> _Data shown_
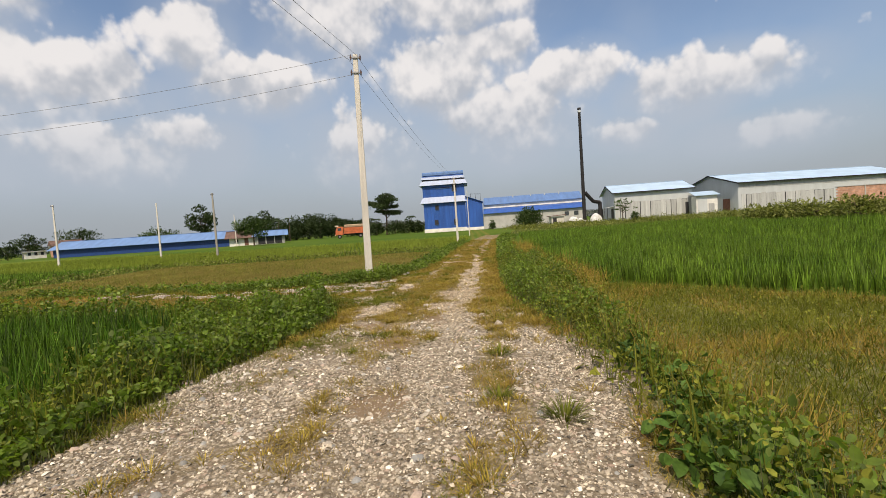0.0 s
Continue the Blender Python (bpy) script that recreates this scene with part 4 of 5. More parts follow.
placed_tree(-68.8, 225, 1.9, 4.5, "rounded dark tree in a far grove", 8, mat=M_LEAF_DARK, style="bush", n=2600, leaf=.6)
placed_tree(-71.6, 230, 1.7, 3.6, "rounded dark tree in a far grove", 9, mat=M_LEAF_DARK, style="bush", n=1800, leaf=.6)
placed_tree(-62.2, 220, 1.5, 3.0, "low dark tree in a far grove", 10, mat=M_LEAF_DARK, style="bush", n=1400, leaf=.6)
placed_tree(-57.6, 190, 2.9, 4.4, "tall dark clump of garden trees beside a house", 11, mat=M_LEAF_DARK, style="bush", n=3000, leaf=.55)
placed_tree(-55.0, 195, 2.0, 4.2, "rounded garden tree beside a house", 12, mat=M_LEAF_DARK, style="bush", n=2400, leaf=.55)
placed_tree(-59.6, 200, 1.5, 2.5, "low garden tree beside a house", 13, mat=M_LEAF_DARK, style="bush", n=1300, leaf=.55)
placed_tree(-51.1, 182, 1.0, 1.5, "small garden tree in front of a white house", 24, mat=M_LEAF_DARK, style="bush", n=700, leaf=.5)
placed_tree(-48.7, 180, 1.3, 1.8, "small garden tree in front of a grey house", 25, mat=M_LEAF_DARK, style="bush", n=800, leaf=.5)
placed_tree(-53.8, 180, .8, 1.5, "low garden shrub beside a white house", 26, mat=M_LEAF_DARK, style="bush", n=600, leaf=.5)
placed_tree(-47.0, 195, 1.9, 2.4, "round dark tree behind a hut", 14, mat=M_LEAF_DARK, n=1300)
placed_tree(-43.2, 185, 2.3, 3.6, "spreading tree behind the long blue shed", 15, mat=M_LEAF_DARK, n=1800)
placed_tree(-36.6, 160, 1.9, 5.0, "broad tree behind the long blue shed", 16, mat=M_LEAF, style="bush", n=2600, leaf=.5)
placed_tree(-32.2, 150, 4.3, 3.2, "tall narrow tree behind the long blue shed", 17, mat=M_LEAF_DARK, style="tall", n=2600, leaf=.5)
placed_tree(-27.6, 92, 3.0, 4.6, "leafy spreading tree in front of a white house", 18, mat=M_LEAF, n=3200, leaf=.32, base=1.8)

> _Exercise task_
Retype the whole listing, keeping every line identical and omitting all pictures.

> _Exercise response_
0.0 s
Continue the Blender Python (bpy) script that recreates this scene with part 4 of 5. More parts follow.
placed_tree(-68.8, 225, 1.9, 4.5, "rounded dark tree in a far grove", 8, mat=M_LEAF_DARK, style="bush", n=2600, leaf=.6)
placed_tree(-71.6, 230, 1.7, 3.6, "rounded dark tree in a far grove", 9, mat=M_LEAF_DARK, style="bush", n=1800, leaf=.6)
placed_tree(-62.2, 220, 1.5, 3.0, "low dark tree in a far grove", 10, mat=M_LEAF_DARK, style="bush", n=1400, leaf=.6)
placed_tree(-57.6, 190, 2.9, 4.4, "tall dark clump of garden trees beside a house", 11, mat=M_LEAF_DARK, style="bush", n=3000, leaf=.55)
placed_tree(-55.0, 195, 2.0, 4.2, "rounded garden tree beside a house", 12, mat=M_LEAF_DARK, style="bush", n=2400, leaf=.55)
placed_tree(-59.6, 200, 1.5, 2.5, "low garden tree beside a house", 13, mat=M_LEAF_DARK, style="bush", n=1300, leaf=.55)
placed_tree(-51.1, 182, 1.0, 1.5, "small garden tree in front of a white house", 24, mat=M_LEAF_DARK, style="bush", n=700, leaf=.5)
placed_tree(-48.7, 180, 1.3, 1.8, "small garden tree in front of a grey house", 25, mat=M_LEAF_DARK, style="bush", n=800, leaf=.5)
placed_tree(-53.8, 180, .8, 1.5, "low garden shrub beside a white house", 26, mat=M_LEAF_DARK, style="bush", n=600, leaf=.5)
placed_tree(-47.0, 195, 1.9, 2.4, "round dark tree behind a hut", 14, mat=M_LEAF_DARK, n=1300)
placed_tree(-43.2, 185, 2.3, 3.6, "spreading tree behind the long blue shed", 15, mat=M_LEAF_DARK, n=1800)
placed_tree(-36.6, 160, 1.9, 5.0, "broad tree behind the long blue shed", 16, mat=M_LEAF, style="bush", n=2600, leaf=.5)
placed_tree(-32.2, 150, 4.3, 3.2, "tall narrow tree behind the long blue shed", 17, mat=M_LEAF_DARK, style="tall", n=2600, leaf=.5)
placed_tree(-27.6, 92, 3.0, 4.6, "leafy spreading tree in front of a white house", 18, mat=M_LEAF, n=3200, leaf=.32, base=1.8)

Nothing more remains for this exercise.